Quand ils en eurent fini avec les appartements, ils montèrent au grenier. Elle y gardait un pupitre où étaient enfermées les lettres de Rodolphe. Il fallut l’ouvrir. Ah ! une correspondance ! dit maître Hareng avec un sourire discret. Mais, permettez ! car je dois m’assurer si la boîte ne contient pas autre chose. Et il inclina les papiers, légèrement, comme pour en faire tomber des napoléons. Alors l’indignation la prit, à voir cette grosse main, aux doigts rouges et mous comme des limaces, qui se posait sur ces pages où son coeur avait battu.

Ils partirent enfin ! Félicité rentra. Elle l’avait envoyée aux aguets pour détourner Bovary ; et elles installèrent vivement sous les toits le gardien de la saisie, qui jura de s’y tenir.

Charles, pendant la soirée, lui parut soucieux. Emma l’épiait d’un regard plein d’angoisse, croyant apercevoir dans les rides de son visage des accusations. Puis, quand ses yeux se reportaient sur la cheminée garnie d’écrans chinois, sur les larges rideaux, sur les fauteuils, sur toutes ces choses enfin qui avaient adouci l’amertume de sa vie, un remords la prenait, ou plutôt un regret immense et qui irritait la passion, loin de l’anéantir. Charles tisonnait avec placidité, les deux pieds sur les chenets.

Il y eut un moment où le gardien, sans doute s’ennuyant dans sa cachette, fit un peu de bruit. On marche là-haut ? dit Charles. Non ! reprit-elle, c’est une lucarne restée ouverte que le vent remue. ».

Les modalités de la saisie mobilière ici décrite sont d’une parfaite actualité. L’insaisissabilité des biens professionnels (dans le texte, la tête phrénologique du docteur Bovary ; on notera au passage toute l’ironie attachée à un tel objet, puisque la phrénologie, inventée au XIXème siècle par Franz Joseph Gall, est la science qui apprend à évaluer les facultés intellectuelles et morales de l’homme par l’inspection des bosses de sa tête…) a été consacrée par l’article 39 du décret du 31 juillet 1992, qui déclare insaisissables les « instruments de travail nécessaires à l’exercice personnel (d’une) activité professionnelle ».

La seule différence (de taille) est la disparition du gardien de la saisie (le pauvre hère qu’Emma avait obligeamment caché sous les combles).
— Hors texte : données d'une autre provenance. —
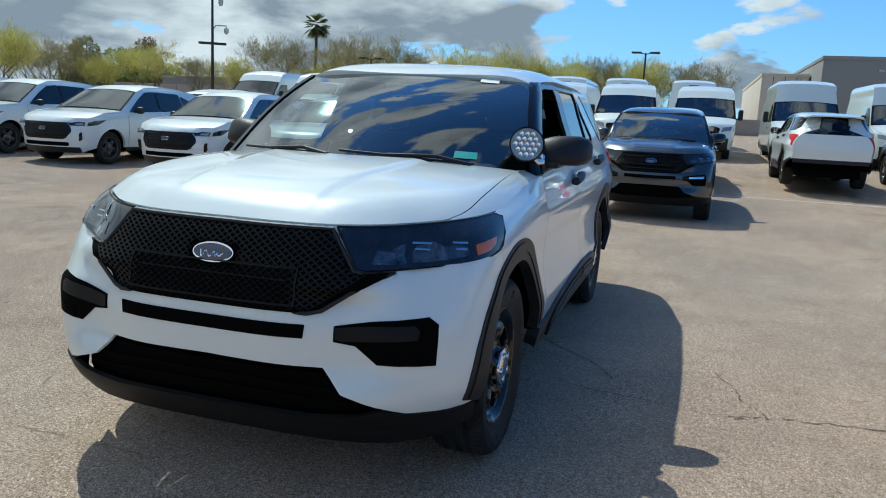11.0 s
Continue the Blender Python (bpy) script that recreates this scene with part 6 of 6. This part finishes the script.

Désormais, c’est le saisi lui-même qui est constitué gardien de ses meubles, dont le caractère indisponible lui est solennellement notifié par l’Huissier saisissant. Il lui est, à compter de cette notification, interdit de déplacer l’un quelconque des biens saisis, sous peine d’être poursuivi devant le Tribunal correctionnel du chef de détournement d’objet saisi, délit prévu et réprimé par l’article 314-6 du nouveau Code pénal, qui institue des peines de trois ans d’emprisonnement et de 375.000 € d’amende à l’encontre de celui qui aura détruit ou détourné un objet saisi entre ses mains et confié à sa garde.

Maître Hareng (le nom renvoie moins au poisson à chair grasse – ce sont ses « doigts rouges et mous comme des limaces » qui s’en chargent – qu’au mot d’argot désignant tant le proxénète que le gendarme) n’a donc pas eu à notifier à la pauvre Emma les modalités d’un texte édicté 135 ans après son empoisonnement à l’arsenic.